Both Andra and Mia made some really interesting points about the post-indepedence eras in the countries they're been blogging about, and how long it took for them to be considered really "free," or even if they are now.

Andra asked:
Laura and Mia: Do you think that your respective countries have gained full and complete independence? Does Ireland still depend on England? Would they be able to do anything if England decided they wanted to occupy Ireland again? Laura, how long did it take for the Netherlands to get on their own two feet and get rid of all Spanish influence? How did they do so? I see more hope for both of your regions, but Latvia is in a very scary position and might be for some time.

I can't answer all of that in one post, but let me try to say something that vaguely relates, at least. Skipping ahead a couple hundred years, I'll tell a little story. In December 1794, the revolutionary French armies crossed the frozen rivers of Brabant to attack the Dutch Republic. During the first days of January, 1795, they crossed the Maas and the Waal and entered Dutch territory. Wherever the French troops came, towns and villages fell into their hands. On January 16th, the strong town of Utrecht opened its gates to the invaders. On the evening of the next day, the States General, assembled in the Hague, decided that under the circumstances further opposition was impracticable and that surrender was the only possibility. At midnight of the next day, the 18th of January, William V, the last hereditary Stadholder of the Republic of the United Netherlands, left the country and fled to England. And after only a few weeks, the Republic had ceased to exist, having been replaced by the "Batavian Republic," a political dependency of victorious France. So all of the hard work that had taken centuries to build, the revolt against the Spanish rule and finally the independence of the Dutch Republic was for nothing?

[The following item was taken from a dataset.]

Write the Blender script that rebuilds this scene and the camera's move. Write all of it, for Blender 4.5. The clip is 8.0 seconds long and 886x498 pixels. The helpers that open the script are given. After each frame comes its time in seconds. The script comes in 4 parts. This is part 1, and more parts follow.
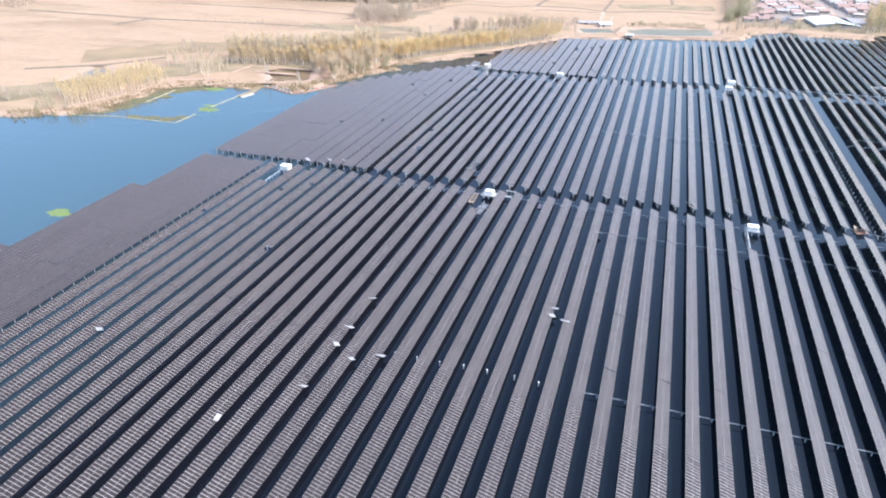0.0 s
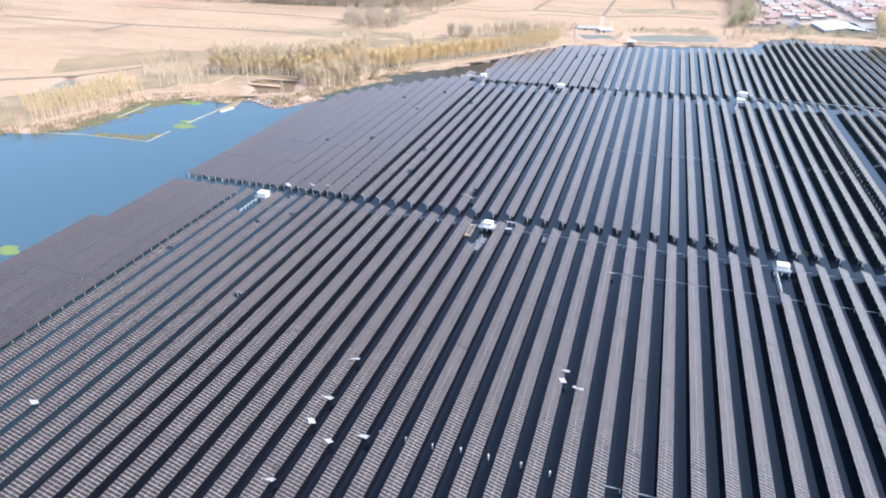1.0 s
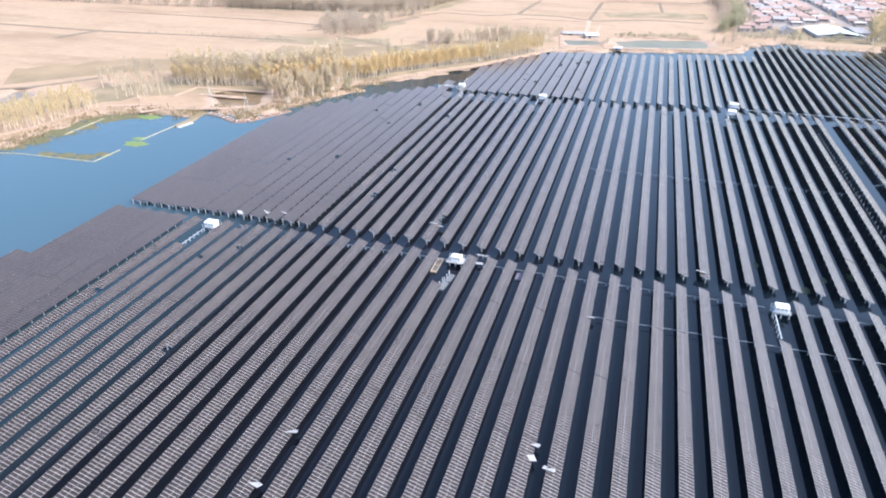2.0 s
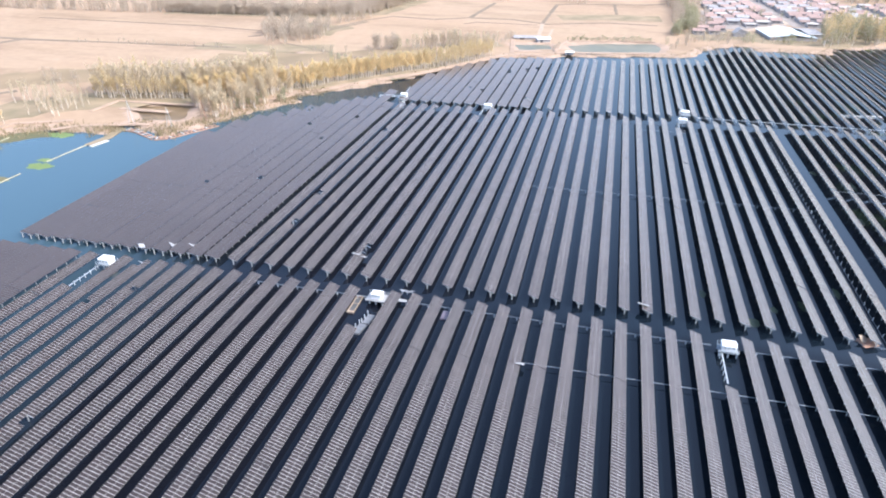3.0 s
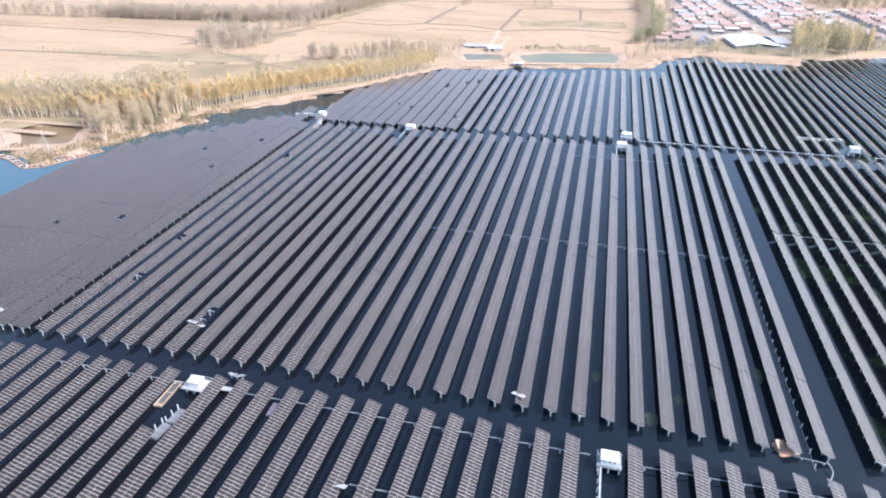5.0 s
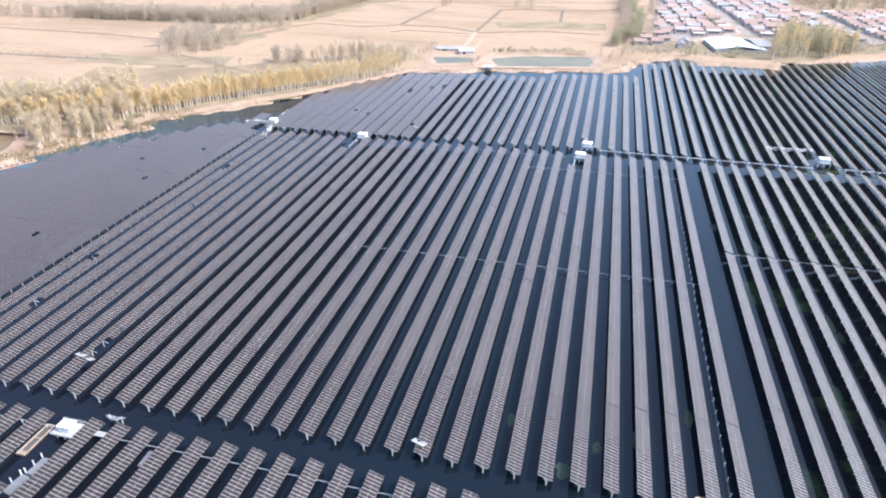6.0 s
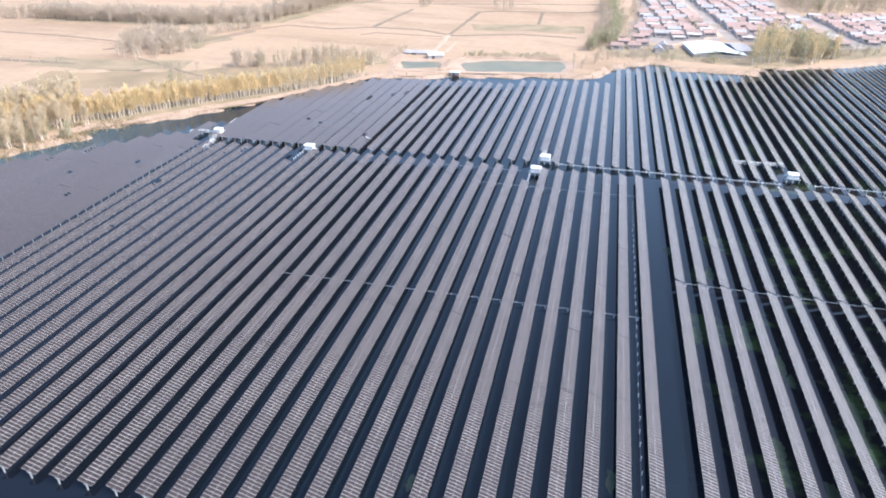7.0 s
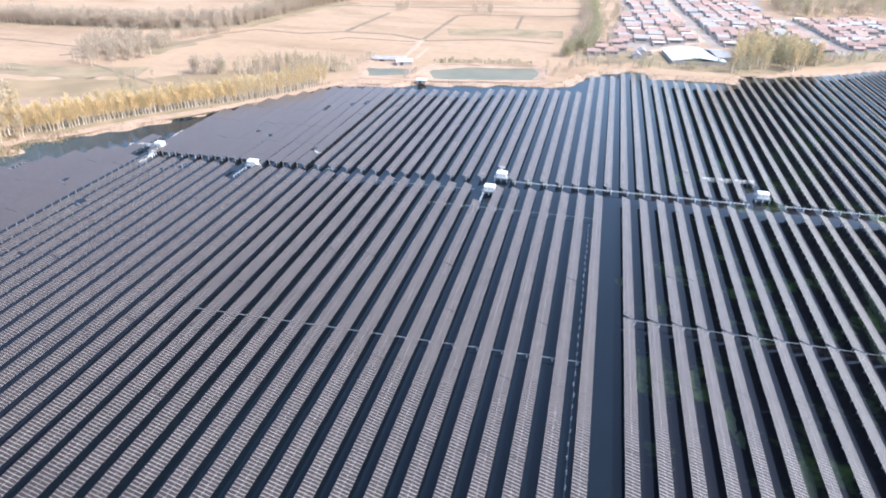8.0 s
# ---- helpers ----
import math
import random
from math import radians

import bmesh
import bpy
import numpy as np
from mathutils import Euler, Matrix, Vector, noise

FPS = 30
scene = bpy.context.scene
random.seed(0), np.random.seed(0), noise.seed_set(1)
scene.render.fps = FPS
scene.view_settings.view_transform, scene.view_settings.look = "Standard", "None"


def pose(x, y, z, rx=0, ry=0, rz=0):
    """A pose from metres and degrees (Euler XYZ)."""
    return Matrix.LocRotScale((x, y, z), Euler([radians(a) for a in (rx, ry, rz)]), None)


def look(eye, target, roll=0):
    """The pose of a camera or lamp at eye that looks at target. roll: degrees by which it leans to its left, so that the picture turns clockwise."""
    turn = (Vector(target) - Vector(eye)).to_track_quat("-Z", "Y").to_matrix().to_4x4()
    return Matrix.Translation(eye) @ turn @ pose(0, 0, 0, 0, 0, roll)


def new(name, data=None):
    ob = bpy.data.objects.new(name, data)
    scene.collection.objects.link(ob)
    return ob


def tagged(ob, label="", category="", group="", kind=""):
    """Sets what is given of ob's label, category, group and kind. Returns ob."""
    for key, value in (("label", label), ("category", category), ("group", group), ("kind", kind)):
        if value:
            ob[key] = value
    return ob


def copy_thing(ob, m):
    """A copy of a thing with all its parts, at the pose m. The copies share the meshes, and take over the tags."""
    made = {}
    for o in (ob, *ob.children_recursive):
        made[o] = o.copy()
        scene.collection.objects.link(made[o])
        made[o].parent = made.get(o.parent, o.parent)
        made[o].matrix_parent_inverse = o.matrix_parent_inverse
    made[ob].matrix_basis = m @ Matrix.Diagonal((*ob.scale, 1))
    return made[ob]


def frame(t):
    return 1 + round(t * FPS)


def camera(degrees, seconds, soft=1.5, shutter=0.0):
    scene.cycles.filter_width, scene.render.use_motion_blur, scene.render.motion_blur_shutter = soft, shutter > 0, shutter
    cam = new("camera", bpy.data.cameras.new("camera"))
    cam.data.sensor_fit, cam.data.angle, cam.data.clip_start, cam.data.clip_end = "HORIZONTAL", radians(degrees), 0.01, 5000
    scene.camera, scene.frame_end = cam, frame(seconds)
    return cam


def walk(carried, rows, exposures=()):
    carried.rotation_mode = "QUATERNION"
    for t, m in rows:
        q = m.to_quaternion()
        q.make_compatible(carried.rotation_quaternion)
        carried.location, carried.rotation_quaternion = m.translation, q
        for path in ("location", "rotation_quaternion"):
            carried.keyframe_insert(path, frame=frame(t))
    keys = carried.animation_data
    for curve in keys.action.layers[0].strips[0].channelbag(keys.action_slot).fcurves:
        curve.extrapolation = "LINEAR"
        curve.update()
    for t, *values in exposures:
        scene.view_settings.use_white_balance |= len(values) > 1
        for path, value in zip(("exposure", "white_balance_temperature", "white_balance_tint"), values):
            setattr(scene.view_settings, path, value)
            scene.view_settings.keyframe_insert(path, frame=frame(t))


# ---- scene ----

As van Loon says, "if there was occasion for surprise, it was the fact that the Republic had managed to exist as long as it had." And this is where the free/not free debate comes in, where I wonder about the effects of the long and difficult battle for independence on the fledgling nation. Although "for many years it had been on the road towards political and economical bankruptcy," even though it seemed time after time over the years that the Netherlands couldn't exist when not under the thumb of the Spanish or another colonizing European power, somehow it always managed to stay afloat as a country in its own right. That doesn't mean there weren't scars from the years of oppression, as Mia says ("Ireland governs itself, but will it ever be free of English influence?") and I think all of us have found in our research, and I want to go into that in greater depth. But, no matter how weak the Republic was at any point, even when "dependency upon France seemed to most citizens preferable to independence under the old national system of government," (The Fall of the Dutch Republic, 3), the very fact that it had spent centuries fighting for its independence seemed to draw the people together towards a common purpose, or at least from a common history. In that way, maybe complete independence and complete removal from past sufferings isn't the goal? This is just me being a midnight ponderer (actually, it's a bit later than midnight) like someone else we know likes to call herself, but I'm starting to think that maybe it's best that the Netherlands reflect upon their shared history and draw upon that as a source of strength, not as a handicap.